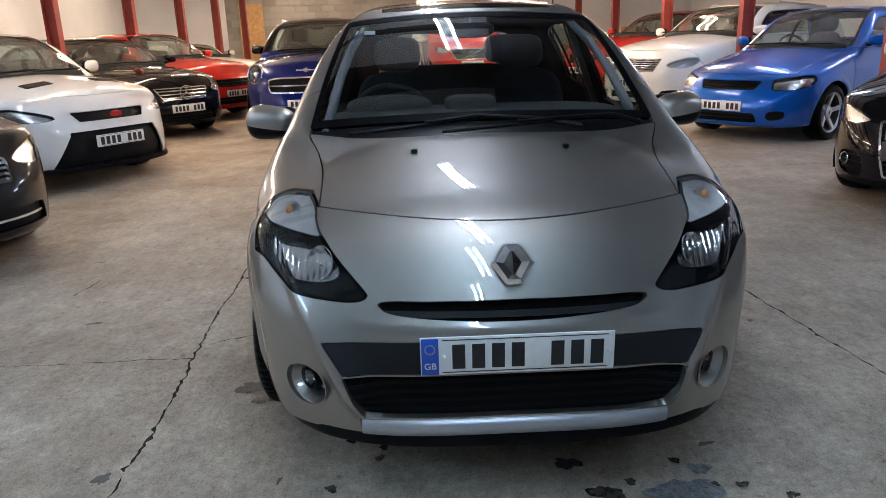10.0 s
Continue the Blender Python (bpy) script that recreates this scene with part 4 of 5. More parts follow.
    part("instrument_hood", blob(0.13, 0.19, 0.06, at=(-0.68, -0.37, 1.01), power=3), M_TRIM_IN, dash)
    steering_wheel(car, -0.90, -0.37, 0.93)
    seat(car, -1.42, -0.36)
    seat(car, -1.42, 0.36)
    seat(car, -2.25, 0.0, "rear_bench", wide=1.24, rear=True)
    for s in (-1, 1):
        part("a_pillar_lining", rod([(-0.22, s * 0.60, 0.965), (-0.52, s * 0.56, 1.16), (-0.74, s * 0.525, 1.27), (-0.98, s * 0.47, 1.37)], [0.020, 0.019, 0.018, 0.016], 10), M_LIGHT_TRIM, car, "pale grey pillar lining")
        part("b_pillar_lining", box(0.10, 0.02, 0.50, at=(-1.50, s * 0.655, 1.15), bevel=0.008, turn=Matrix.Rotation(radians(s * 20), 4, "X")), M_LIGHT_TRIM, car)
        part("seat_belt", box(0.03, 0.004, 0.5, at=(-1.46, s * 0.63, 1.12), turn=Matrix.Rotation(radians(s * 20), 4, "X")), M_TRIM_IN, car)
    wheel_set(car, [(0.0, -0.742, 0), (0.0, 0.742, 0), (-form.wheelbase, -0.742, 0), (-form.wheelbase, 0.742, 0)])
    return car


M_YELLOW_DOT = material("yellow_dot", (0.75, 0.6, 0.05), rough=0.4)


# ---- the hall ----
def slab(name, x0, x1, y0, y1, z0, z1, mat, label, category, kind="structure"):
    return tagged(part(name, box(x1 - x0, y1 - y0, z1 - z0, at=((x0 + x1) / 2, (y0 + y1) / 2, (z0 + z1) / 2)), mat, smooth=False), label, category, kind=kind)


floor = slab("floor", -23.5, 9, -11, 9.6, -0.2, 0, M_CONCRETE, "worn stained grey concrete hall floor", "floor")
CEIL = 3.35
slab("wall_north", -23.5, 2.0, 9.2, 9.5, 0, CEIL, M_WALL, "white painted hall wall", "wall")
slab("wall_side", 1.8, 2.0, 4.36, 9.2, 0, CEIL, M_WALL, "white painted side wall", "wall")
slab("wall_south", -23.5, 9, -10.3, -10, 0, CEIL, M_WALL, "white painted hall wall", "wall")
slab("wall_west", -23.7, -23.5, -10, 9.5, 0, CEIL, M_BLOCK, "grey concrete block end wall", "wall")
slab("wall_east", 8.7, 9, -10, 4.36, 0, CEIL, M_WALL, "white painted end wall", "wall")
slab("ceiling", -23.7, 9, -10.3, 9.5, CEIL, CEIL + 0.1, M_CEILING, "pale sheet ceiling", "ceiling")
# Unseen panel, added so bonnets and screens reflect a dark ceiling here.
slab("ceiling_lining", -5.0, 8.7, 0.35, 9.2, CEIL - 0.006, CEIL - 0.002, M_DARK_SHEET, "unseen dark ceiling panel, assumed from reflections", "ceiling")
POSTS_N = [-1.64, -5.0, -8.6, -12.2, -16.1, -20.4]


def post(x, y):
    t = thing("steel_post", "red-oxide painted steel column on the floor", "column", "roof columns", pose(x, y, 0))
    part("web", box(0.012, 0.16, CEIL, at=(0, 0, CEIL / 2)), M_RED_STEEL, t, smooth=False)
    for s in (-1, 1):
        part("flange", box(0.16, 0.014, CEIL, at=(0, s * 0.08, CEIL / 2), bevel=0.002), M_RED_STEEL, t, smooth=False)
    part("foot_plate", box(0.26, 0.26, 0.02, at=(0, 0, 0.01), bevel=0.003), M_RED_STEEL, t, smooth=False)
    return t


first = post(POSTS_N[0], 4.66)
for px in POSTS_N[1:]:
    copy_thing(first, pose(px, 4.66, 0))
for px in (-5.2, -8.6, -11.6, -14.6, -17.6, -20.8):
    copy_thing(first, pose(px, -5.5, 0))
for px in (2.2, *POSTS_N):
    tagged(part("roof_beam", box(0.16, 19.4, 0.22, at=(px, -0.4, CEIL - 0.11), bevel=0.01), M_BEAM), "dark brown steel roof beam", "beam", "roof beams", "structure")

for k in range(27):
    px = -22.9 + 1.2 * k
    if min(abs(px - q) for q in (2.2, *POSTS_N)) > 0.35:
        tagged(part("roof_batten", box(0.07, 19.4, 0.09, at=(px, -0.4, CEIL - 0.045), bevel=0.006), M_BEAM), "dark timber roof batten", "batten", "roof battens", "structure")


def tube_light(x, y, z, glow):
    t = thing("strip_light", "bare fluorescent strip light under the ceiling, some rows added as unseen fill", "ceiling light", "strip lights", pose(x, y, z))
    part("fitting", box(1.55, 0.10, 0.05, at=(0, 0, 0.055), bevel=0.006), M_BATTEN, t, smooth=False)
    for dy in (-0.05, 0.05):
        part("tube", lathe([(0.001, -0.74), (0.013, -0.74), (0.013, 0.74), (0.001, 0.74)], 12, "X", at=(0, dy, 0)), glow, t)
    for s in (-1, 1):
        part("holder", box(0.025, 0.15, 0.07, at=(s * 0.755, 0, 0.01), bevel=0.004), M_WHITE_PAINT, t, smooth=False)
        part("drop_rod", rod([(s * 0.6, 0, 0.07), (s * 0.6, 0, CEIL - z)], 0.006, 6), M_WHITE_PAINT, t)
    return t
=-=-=
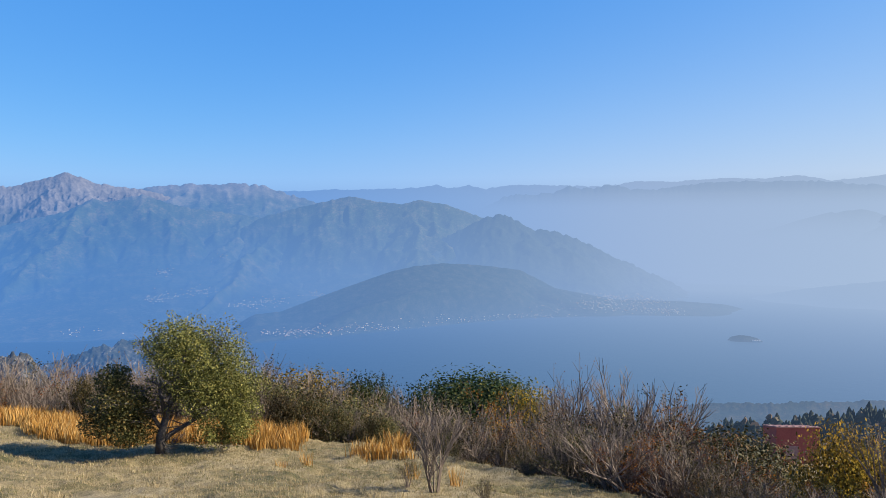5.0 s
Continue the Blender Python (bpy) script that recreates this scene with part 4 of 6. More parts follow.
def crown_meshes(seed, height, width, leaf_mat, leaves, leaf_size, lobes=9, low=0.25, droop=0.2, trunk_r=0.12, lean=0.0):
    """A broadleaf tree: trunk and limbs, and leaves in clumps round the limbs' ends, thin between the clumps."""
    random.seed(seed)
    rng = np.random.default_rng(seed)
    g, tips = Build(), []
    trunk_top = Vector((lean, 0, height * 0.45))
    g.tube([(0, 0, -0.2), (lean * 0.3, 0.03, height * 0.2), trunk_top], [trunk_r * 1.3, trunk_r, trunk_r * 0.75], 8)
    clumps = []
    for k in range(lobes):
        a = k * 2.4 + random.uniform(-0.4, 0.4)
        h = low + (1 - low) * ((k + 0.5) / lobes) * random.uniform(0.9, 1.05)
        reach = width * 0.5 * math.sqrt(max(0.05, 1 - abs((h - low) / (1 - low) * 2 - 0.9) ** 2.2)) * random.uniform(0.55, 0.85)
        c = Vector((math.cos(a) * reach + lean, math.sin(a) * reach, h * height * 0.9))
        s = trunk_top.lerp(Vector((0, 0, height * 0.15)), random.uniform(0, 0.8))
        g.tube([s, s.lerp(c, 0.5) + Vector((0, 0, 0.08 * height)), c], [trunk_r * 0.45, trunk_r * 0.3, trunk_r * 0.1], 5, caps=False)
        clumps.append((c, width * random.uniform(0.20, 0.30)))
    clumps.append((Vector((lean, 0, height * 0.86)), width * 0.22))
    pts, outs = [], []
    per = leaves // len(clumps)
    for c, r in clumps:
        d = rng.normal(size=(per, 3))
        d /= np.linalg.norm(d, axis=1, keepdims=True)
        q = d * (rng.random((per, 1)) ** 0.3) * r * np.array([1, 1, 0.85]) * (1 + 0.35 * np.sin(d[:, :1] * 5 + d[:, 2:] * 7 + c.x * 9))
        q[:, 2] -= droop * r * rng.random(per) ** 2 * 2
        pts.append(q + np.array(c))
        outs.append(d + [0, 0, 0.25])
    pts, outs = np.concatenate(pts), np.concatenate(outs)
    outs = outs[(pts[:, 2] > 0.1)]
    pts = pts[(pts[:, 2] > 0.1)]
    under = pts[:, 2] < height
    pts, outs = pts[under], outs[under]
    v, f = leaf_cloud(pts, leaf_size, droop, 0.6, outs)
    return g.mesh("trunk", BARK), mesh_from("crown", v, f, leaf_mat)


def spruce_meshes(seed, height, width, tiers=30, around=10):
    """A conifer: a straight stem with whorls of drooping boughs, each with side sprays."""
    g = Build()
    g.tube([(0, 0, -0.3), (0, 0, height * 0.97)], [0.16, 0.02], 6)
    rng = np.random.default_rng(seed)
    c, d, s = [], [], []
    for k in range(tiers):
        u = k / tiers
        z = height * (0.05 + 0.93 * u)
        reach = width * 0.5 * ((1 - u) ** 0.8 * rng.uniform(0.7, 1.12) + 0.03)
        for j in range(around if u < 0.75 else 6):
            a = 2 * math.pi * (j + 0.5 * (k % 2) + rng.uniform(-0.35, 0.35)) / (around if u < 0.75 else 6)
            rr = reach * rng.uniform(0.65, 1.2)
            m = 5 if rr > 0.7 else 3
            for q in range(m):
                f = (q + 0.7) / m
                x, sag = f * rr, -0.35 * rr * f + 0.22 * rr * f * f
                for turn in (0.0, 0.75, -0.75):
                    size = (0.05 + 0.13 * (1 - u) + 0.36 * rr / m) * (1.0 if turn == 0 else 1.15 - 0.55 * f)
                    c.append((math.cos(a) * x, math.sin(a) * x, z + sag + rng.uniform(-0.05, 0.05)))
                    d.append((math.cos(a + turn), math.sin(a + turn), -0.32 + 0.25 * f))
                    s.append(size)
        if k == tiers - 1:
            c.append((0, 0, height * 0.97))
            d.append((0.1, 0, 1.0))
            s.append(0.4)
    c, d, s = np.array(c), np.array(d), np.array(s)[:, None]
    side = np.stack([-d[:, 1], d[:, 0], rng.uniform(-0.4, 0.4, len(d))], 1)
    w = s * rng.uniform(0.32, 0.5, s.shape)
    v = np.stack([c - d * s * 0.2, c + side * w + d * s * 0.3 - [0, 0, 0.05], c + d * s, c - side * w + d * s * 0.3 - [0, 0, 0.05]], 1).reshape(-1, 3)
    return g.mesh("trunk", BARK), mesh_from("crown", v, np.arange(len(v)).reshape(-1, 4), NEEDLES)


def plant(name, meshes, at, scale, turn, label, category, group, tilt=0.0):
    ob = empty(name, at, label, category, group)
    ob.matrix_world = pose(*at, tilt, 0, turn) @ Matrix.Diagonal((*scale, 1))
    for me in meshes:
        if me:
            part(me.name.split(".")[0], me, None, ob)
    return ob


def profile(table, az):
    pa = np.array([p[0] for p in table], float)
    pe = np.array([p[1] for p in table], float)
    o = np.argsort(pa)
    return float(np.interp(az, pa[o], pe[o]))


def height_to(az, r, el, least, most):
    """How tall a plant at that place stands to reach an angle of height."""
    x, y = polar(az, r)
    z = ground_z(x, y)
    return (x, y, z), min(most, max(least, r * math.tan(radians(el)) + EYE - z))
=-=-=
● What you are asked to do:
Give again only the lines from the one bearing "5. More parts follow." through the one bearing "0.6, 0.05), rough=0.4)", exactly as they stand.

● Worked solution:
Continue the Blender Python (bpy) script that recreates this scene with part 4 of 5. More parts follow.
    part("instrument_hood", blob(0.13, 0.19, 0.06, at=(-0.68, -0.37, 1.01), power=3), M_TRIM_IN, dash)
    steering_wheel(car, -0.90, -0.37, 0.93)
    seat(car, -1.42, -0.36)
    seat(car, -1.42, 0.36)
    seat(car, -2.25, 0.0, "rear_bench", wide=1.24, rear=True)
    for s in (-1, 1):
        part("a_pillar_lining", rod([(-0.22, s * 0.60, 0.965), (-0.52, s * 0.56, 1.16), (-0.74, s * 0.525, 1.27), (-0.98, s * 0.47, 1.37)], [0.020, 0.019, 0.018, 0.016], 10), M_LIGHT_TRIM, car, "pale grey pillar lining")
        part("b_pillar_lining", box(0.10, 0.02, 0.50, at=(-1.50, s * 0.655, 1.15), bevel=0.008, turn=Matrix.Rotation(radians(s * 20), 4, "X")), M_LIGHT_TRIM, car)
        part("seat_belt", box(0.03, 0.004, 0.5, at=(-1.46, s * 0.63, 1.12), turn=Matrix.Rotation(radians(s * 20), 4, "X")), M_TRIM_IN, car)
    wheel_set(car, [(0.0, -0.742, 0), (0.0, 0.742, 0), (-form.wheelbase, -0.742, 0), (-form.wheelbase, 0.742, 0)])
    return car


M_YELLOW_DOT = material("yellow_dot", (0.75, 0.6, 0.05), rough=0.4)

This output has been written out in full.